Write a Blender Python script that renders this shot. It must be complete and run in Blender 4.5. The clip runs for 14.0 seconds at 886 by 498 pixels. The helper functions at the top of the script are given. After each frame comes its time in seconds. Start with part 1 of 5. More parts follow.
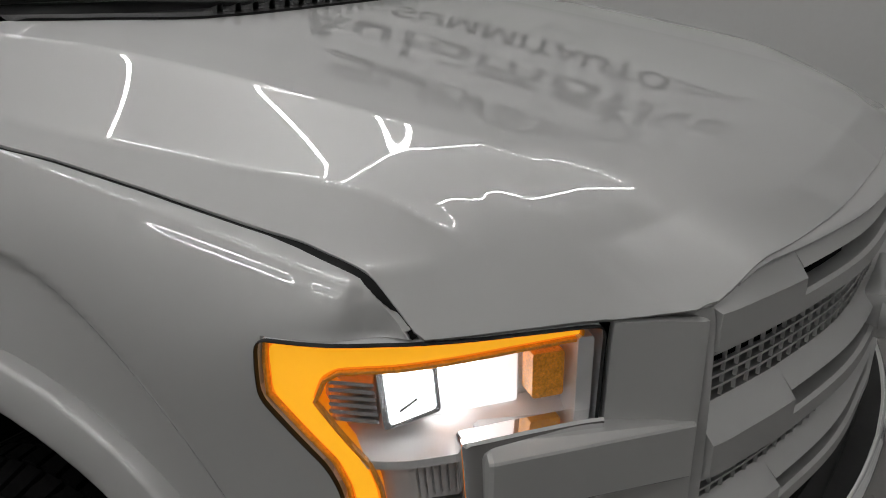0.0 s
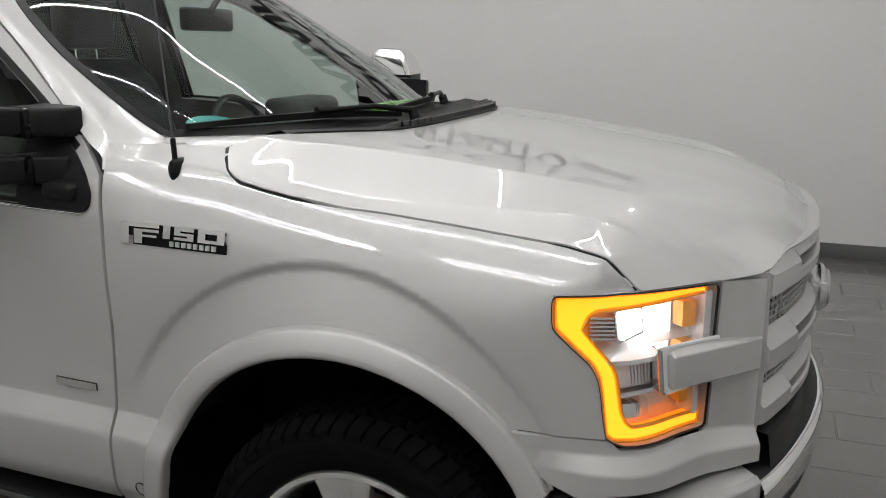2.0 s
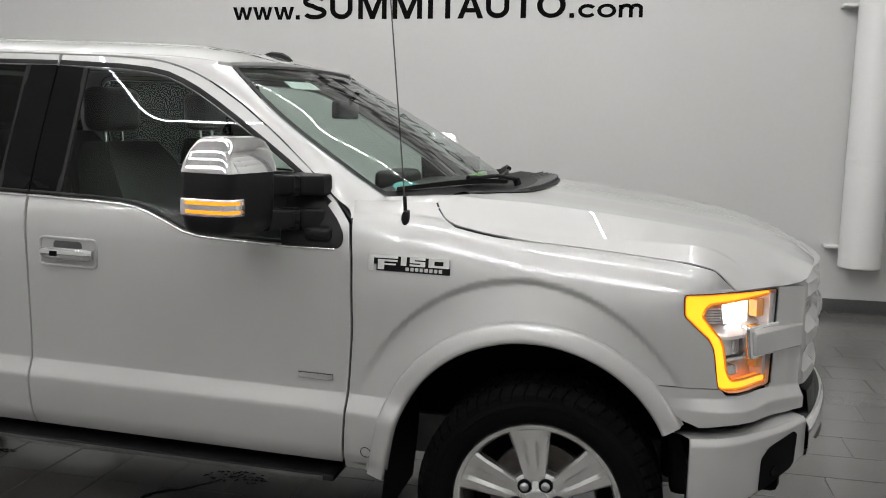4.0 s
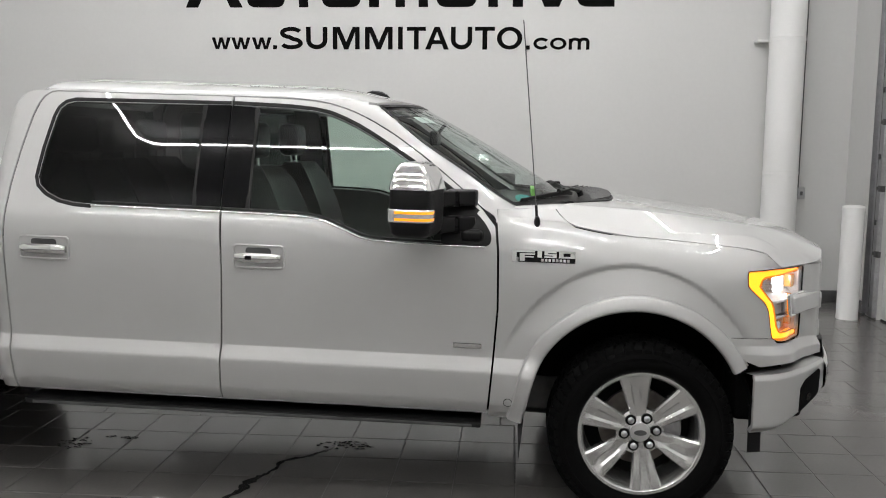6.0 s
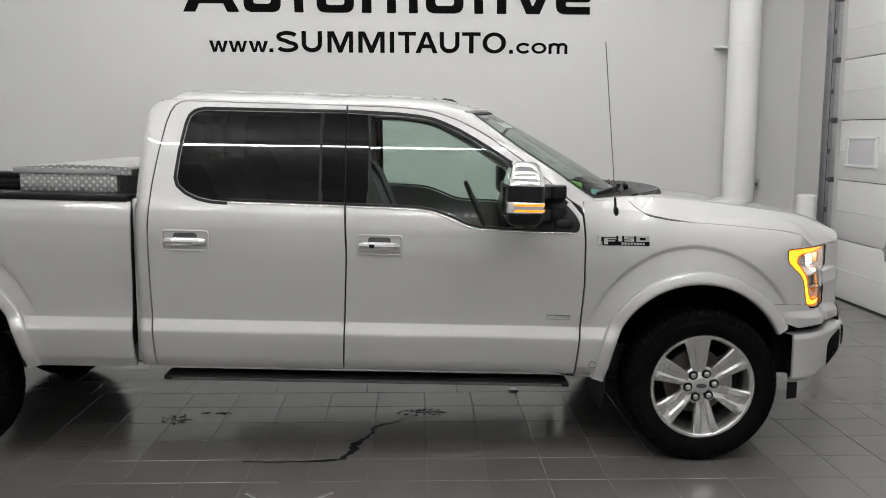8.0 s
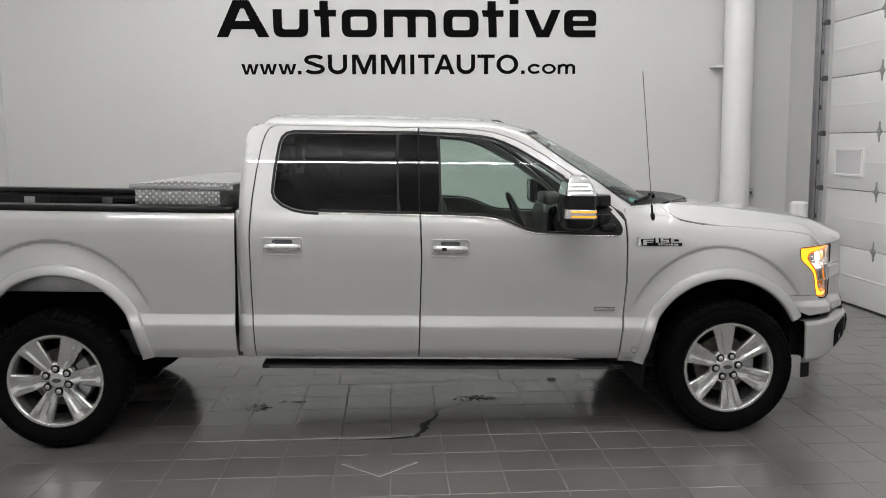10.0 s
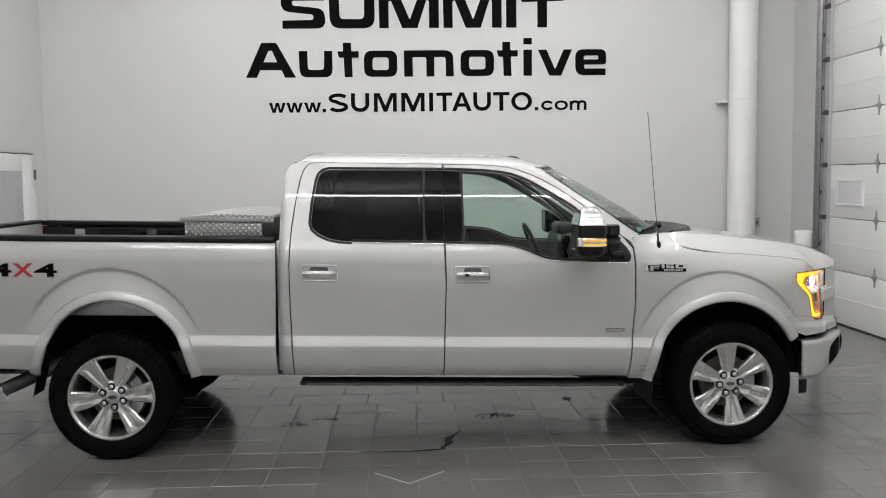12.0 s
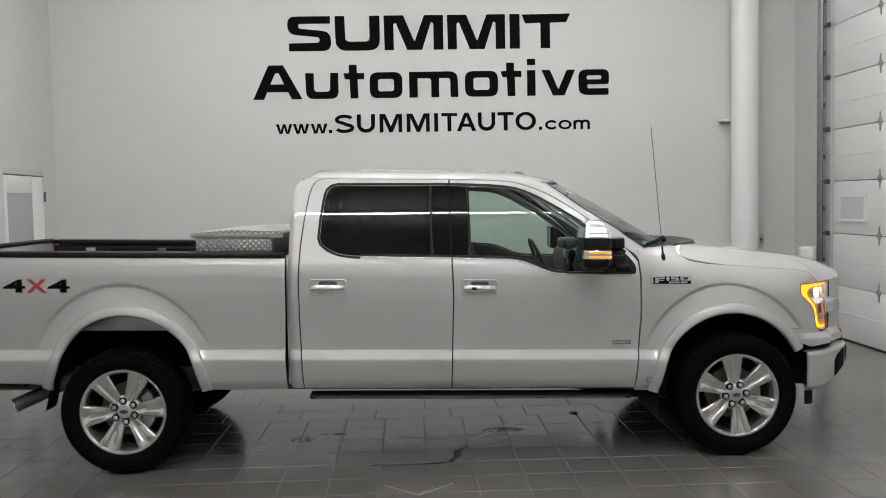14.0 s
____________
STATED TASK:
Keep the pictures out of the copy and return the rest of the data above exactly.

FINAL RESULT:
Write a Blender Python script that renders this shot. It must be complete and run in Blender 4.5. The clip runs for 14.0 seconds at 886 by 498 pixels. The helper functions at the top of the script are given. After each frame comes its time in seconds. Start with part 1 of 5. More parts follow.
0.0 s
2.0 s
4.0 s
6.0 s
8.0 s
10.0 s
12.0 s
14.0 s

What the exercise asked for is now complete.